Job: Reproduce the listing below without changes, except that pictures are left out.

Information supplied:
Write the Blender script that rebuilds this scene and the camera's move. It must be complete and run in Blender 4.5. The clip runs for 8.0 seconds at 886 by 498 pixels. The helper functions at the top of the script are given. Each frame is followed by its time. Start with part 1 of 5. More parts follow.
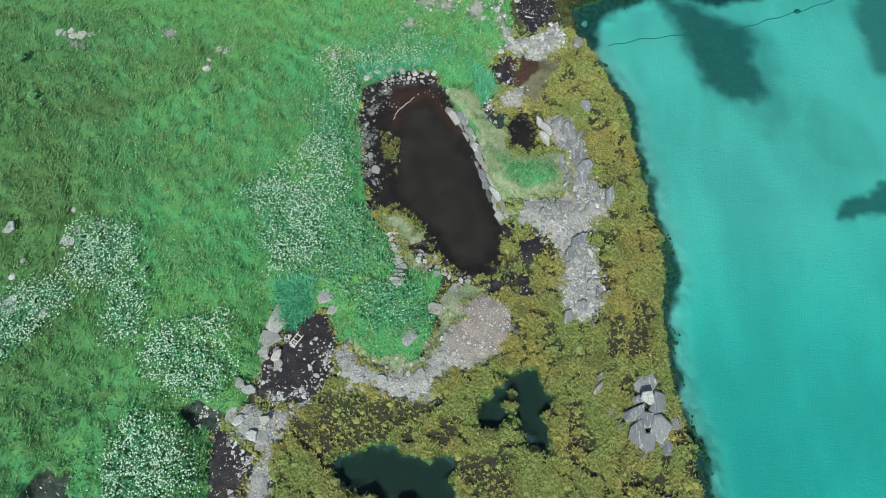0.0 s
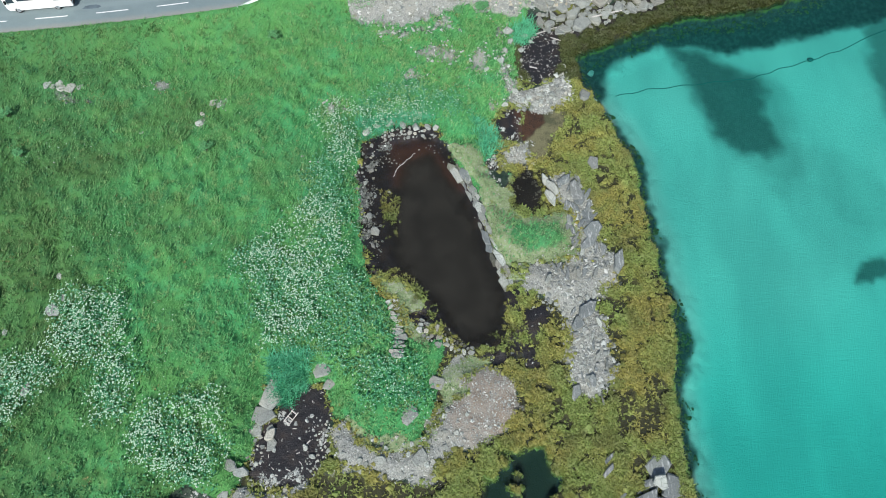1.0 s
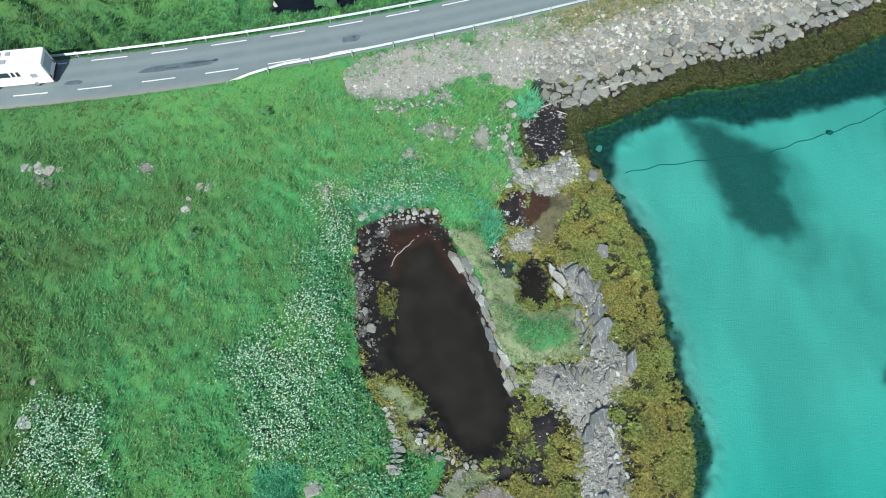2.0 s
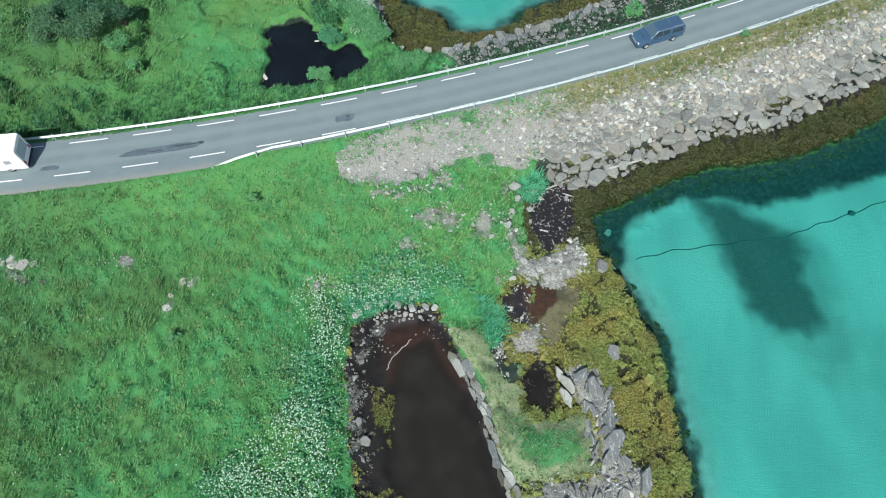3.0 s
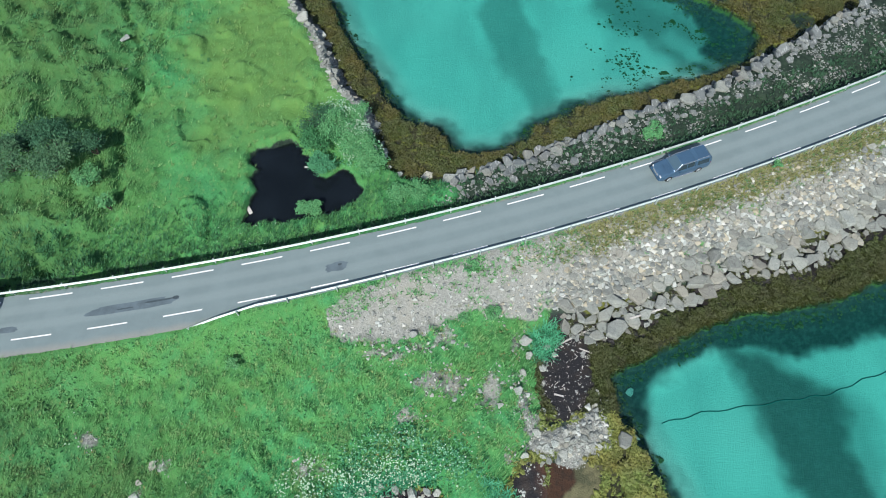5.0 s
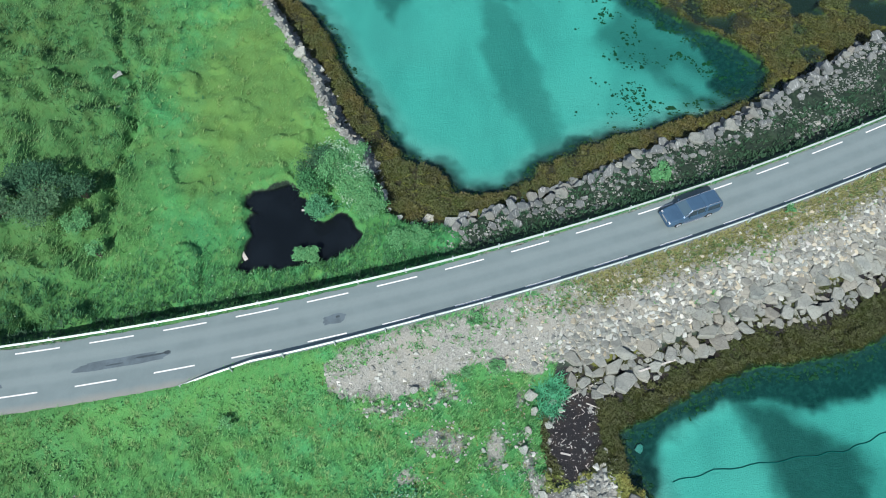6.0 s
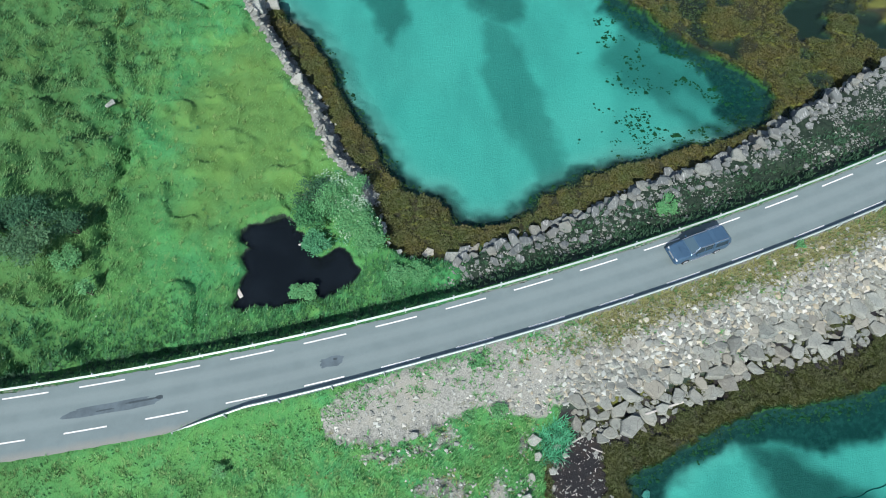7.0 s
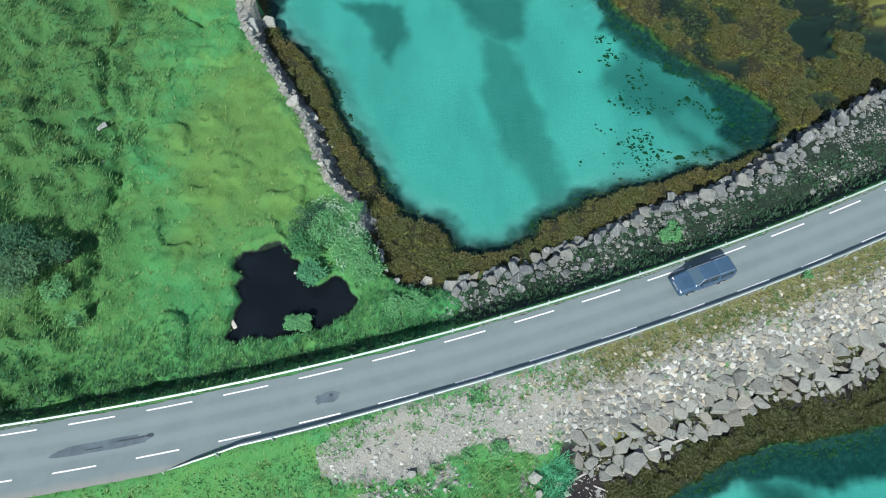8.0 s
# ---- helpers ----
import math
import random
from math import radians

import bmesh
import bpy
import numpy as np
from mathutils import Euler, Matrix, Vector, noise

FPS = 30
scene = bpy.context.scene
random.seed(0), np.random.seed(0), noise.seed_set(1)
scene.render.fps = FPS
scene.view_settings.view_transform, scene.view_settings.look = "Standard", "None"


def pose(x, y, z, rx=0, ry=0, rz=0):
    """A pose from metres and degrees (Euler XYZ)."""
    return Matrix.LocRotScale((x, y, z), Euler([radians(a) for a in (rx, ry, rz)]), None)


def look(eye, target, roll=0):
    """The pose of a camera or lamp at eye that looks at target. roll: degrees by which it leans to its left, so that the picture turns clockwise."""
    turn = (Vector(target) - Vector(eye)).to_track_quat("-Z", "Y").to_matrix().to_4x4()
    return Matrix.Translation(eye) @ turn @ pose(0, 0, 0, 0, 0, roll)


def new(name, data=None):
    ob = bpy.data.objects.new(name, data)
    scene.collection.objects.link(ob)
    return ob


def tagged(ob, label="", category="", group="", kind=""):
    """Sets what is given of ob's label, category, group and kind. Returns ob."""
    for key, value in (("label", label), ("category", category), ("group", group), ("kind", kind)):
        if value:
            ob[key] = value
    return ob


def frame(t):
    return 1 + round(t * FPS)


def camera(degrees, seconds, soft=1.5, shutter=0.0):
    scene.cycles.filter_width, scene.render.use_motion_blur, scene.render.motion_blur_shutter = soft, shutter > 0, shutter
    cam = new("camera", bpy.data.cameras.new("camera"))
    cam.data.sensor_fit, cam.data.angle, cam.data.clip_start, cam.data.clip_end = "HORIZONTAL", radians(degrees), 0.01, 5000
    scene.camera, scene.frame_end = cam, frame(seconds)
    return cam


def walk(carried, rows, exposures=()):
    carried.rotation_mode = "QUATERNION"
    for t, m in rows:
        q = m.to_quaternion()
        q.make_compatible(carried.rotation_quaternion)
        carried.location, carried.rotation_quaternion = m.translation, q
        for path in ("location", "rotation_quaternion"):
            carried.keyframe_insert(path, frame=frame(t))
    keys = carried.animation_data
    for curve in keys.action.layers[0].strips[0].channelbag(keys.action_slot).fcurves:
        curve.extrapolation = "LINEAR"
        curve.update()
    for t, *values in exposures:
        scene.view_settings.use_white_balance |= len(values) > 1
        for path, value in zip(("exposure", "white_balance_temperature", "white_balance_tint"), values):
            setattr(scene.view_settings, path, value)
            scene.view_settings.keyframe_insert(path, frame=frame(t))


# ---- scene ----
cam = camera(69.0, 8.0, 1.0)
METRES, EYE, TILT, LEAN, TURN = 48.3, 54.05, -66.0, 0.0, 0.0
ROWS = [
    (0.0, 0.0, 0.0, 0.0, -0.0, 0.0, 0.0),
    (0.5, -0.0025, 0.0237, 0.0519, 0.01, 0.26, -0.03),
    (1.0, -0.0043, 0.0518, 0.1129, -0.03, 0.56, -0.04),
    (1.5, -0.0055, 0.0875, 0.192, -0.02, 0.93, -0.02),
    (3.0, -0.0023, 0.1999, 0.4421, 0.06, 2.04, 0.16),
    (3.5, -0.0015, 0.2357, 0.5212, 0.1, 2.45, 0.23),
    (4.0, -0.0014, 0.2663, 0.5889, 0.13, 2.83, 0.27),
    (4.5, -0.0027, 0.2937, 0.6549, 0.15, 3.15, 0.32),
    (6.0, -0.0075, 0.3537, 0.792, 0.13, 3.86, 0.42),
    (6.5, -0.0085, 0.3691, 0.8277, 0.13, 4.01, 0.46),
    (7.0, -0.0086, 0.3814, 0.857, 0.11, 4.09, 0.48),
    (7.5, -0.0075, 0.3937, 0.885, 0.09, 4.13, 0.48),
    (8.0, -0.0064, 0.4045, 0.9141, 0.08, 4.01, 0.47),
]
walk(cam, [(t, pose(0, 0, EYE, TILT, LEAN, TURN) @ pose(METRES * x, METRES * y, METRES * z, 90 + pitch, roll, yaw)) for t, x, y, z, yaw, pitch, roll in ROWS])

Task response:
Write the Blender script that rebuilds this scene and the camera's move. It must be complete and run in Blender 4.5. The clip runs for 8.0 seconds at 886 by 498 pixels. The helper functions at the top of the script are given. Each frame is followed by its time. Start with part 1 of 5. More parts follow.
0.0 s
1.0 s
2.0 s
3.0 s
5.0 s
6.0 s
7.0 s
8.0 s
# ---- helpers ----
import math
import random
from math import radians

import bmesh
import bpy
import numpy as np
from mathutils import Euler, Matrix, Vector, noise

FPS = 30
scene = bpy.context.scene
random.seed(0), np.random.seed(0), noise.seed_set(1)
scene.render.fps = FPS
scene.view_settings.view_transform, scene.view_settings.look = "Standard", "None"


def pose(x, y, z, rx=0, ry=0, rz=0):
    """A pose from metres and degrees (Euler XYZ)."""
    return Matrix.LocRotScale((x, y, z), Euler([radians(a) for a in (rx, ry, rz)]), None)


def look(eye, target, roll=0):
    """The pose of a camera or lamp at eye that looks at target. roll: degrees by which it leans to its left, so that the picture turns clockwise."""
    turn = (Vector(target) - Vector(eye)).to_track_quat("-Z", "Y").to_matrix().to_4x4()
    return Matrix.Translation(eye) @ turn @ pose(0, 0, 0, 0, 0, roll)


def new(name, data=None):
    ob = bpy.data.objects.new(name, data)
    scene.collection.objects.link(ob)
    return ob


def tagged(ob, label="", category="", group="", kind=""):
    """Sets what is given of ob's label, category, group and kind. Returns ob."""
    for key, value in (("label", label), ("category", category), ("group", group), ("kind", kind)):
        if value:
            ob[key] = value
    return ob


def frame(t):
    return 1 + round(t * FPS)


def camera(degrees, seconds, soft=1.5, shutter=0.0):
    scene.cycles.filter_width, scene.render.use_motion_blur, scene.render.motion_blur_shutter = soft, shutter > 0, shutter
    cam = new("camera", bpy.data.cameras.new("camera"))
    cam.data.sensor_fit, cam.data.angle, cam.data.clip_start, cam.data.clip_end = "HORIZONTAL", radians(degrees), 0.01, 5000
    scene.camera, scene.frame_end = cam, frame(seconds)
    return cam


def walk(carried, rows, exposures=()):
    carried.rotation_mode = "QUATERNION"
    for t, m in rows:
        q = m.to_quaternion()
        q.make_compatible(carried.rotation_quaternion)
        carried.location, carried.rotation_quaternion = m.translation, q
        for path in ("location", "rotation_quaternion"):
            carried.keyframe_insert(path, frame=frame(t))
    keys = carried.animation_data
    for curve in keys.action.layers[0].strips[0].channelbag(keys.action_slot).fcurves:
        curve.extrapolation = "LINEAR"
        curve.update()
    for t, *values in exposures:
        scene.view_settings.use_white_balance |= len(values) > 1
        for path, value in zip(("exposure", "white_balance_temperature", "white_balance_tint"), values):
            setattr(scene.view_settings, path, value)
            scene.view_settings.keyframe_insert(path, frame=frame(t))


# ---- scene ----
cam = camera(69.0, 8.0, 1.0)
METRES, EYE, TILT, LEAN, TURN = 48.3, 54.05, -66.0, 0.0, 0.0
ROWS = [
    (0.0, 0.0, 0.0, 0.0, -0.0, 0.0, 0.0),
    (0.5, -0.0025, 0.0237, 0.0519, 0.01, 0.26, -0.03),
    (1.0, -0.0043, 0.0518, 0.1129, -0.03, 0.56, -0.04),
    (1.5, -0.0055, 0.0875, 0.192, -0.02, 0.93, -0.02),
    (3.0, -0.0023, 0.1999, 0.4421, 0.06, 2.04, 0.16),
    (3.5, -0.0015, 0.2357, 0.5212, 0.1, 2.45, 0.23),
    (4.0, -0.0014, 0.2663, 0.5889, 0.13, 2.83, 0.27),
    (4.5, -0.0027, 0.2937, 0.6549, 0.15, 3.15, 0.32),
    (6.0, -0.0075, 0.3537, 0.792, 0.13, 3.86, 0.42),
    (6.5, -0.0085, 0.3691, 0.8277, 0.13, 4.01, 0.46),
    (7.0, -0.0086, 0.3814, 0.857, 0.11, 4.09, 0.48),
    (7.5, -0.0075, 0.3937, 0.885, 0.09, 4.13, 0.48),
    (8.0, -0.0064, 0.4045, 0.9141, 0.08, 4.01, 0.47),
]
walk(cam, [(t, pose(0, 0, EYE, TILT, LEAN, TURN) @ pose(METRES * x, METRES * y, METRES * z, 90 + pitch, roll, yaw)) for t, x, y, z, yaw, pitch, roll in ROWS])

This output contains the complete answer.